CAS negotiations continue
Since the expiration of the contract in August, Wilfrid Laurier University and the Wilfrid Laurier University Faculty Association (WLUFA) have been negotiating a renewed collective agreement for part-time contract academic staff (CAS).
On Feb. 17, WLUFA — the union that represents CAS — called to have a conciliation officer oversee and ease the negotiations.
Denise Davis-Gains, the WLUFA communications co-ordinator and kinesiology and physical education professor, questioned the state of the affairs.
“Why is it taking so long [to negotiate] and why isn’t administration coming to the table and coming to a conclusion?” she asked.
According to Judy Bates, WLUFA president and professor of geography and environmental studies, a conciliator will be help to solve the deadlock between the two parties, just as it has been a method of achieving agreement in the past.
“That’s a very frequent aspect of negotiations, it often happens that we bring in a conciliator to help move the negotiations forward,” Bates explained.
A conciliator, who meets with the two sides separately, attempts to decrease tensions, create a productive environment and to investigate possible solutions.
Unlike an arbitrator or a mediator, a conciliator has no authoritative power over the two parties and does not make the final decision. Bargaining will continue through the conciliation process.
“Conciliation is just a normal part of the process,” agreed Jim Butler, VP of finance and administration. He also noted that the conciliation officer, John Miller, has worked well with WLU previously. “You start out with a lot of stuff on the table and you keep working at it until you get an agreement,” he added. “So the conciliation officer will help us work through that, hopefully to get to a collective agreement.”
The discussion between the two sides, in relation to part-time faculty, tends to revolve around particular ongoing issues. To WLUFA and CAS, issues such as pay, compensation, increasing work load and job security are a priority.
“Those are the major issues that have been going on campus since the beginning,” Bates said. She also stated that the university would most likely want to keep costs down, therefore conflicting with the hopes of many CAS in terms of compensation.
For what the university hopes to accomplish, Butler stated, “The issue we like to deal with is getting a collective agreement that is fair to everybody, keeps us competitive so we can recruit people.”

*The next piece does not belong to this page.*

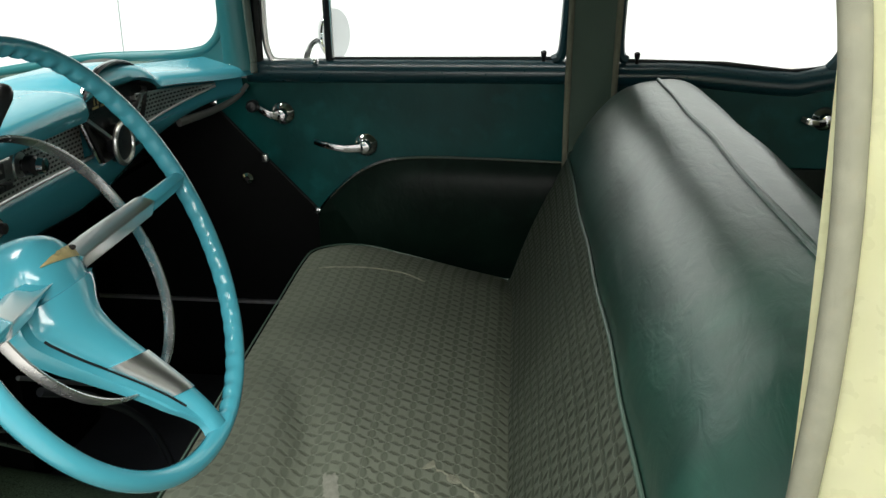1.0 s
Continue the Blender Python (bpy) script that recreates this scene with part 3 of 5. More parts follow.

While negotiations at Laurier in the past have resulted in disputes, including the CAS strike in the middle of March 2008, both parties are hopeful that with the aid of the conciliator any form of dispute — whether that is a lockout or a strike — will not occur.

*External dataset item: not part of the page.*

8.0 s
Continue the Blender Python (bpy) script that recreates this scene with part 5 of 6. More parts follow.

Davis-Gains, who is also part of the strategy committee for WLUFA, feels that communication is key between the union, administration, part-time faculty and even the students.
“The strategy committee, I think, is trying to help with transparency, to make sure it’s not something that is negotiated behind closed doors,” she added.
She also expressed a sense of shock when the last strike occurred in 2008, and felt that poor communication was the result of that.
When asked how he felt about the current negotiations, Butler replied, “I say they are going very well, I remain optimistic we will get an agreement.”
Bates also stated similarly, “I am hopeful that we will be able to reach a negotiated settlement that certainly trusts the powers on both sides of the table.”
Davis-Gains, while noting the extensive length of these negotiations, said, “I haven’t heard anything negative in the last week.”
WLU and WLUFA are still in the process of consistent negotiation, and much has yet to be achieved. The two parties will continue to meet until a collective agreement is agreed upon.
“There’s not a lot to say right now,” Butler concluded. “We’re still bargaining.”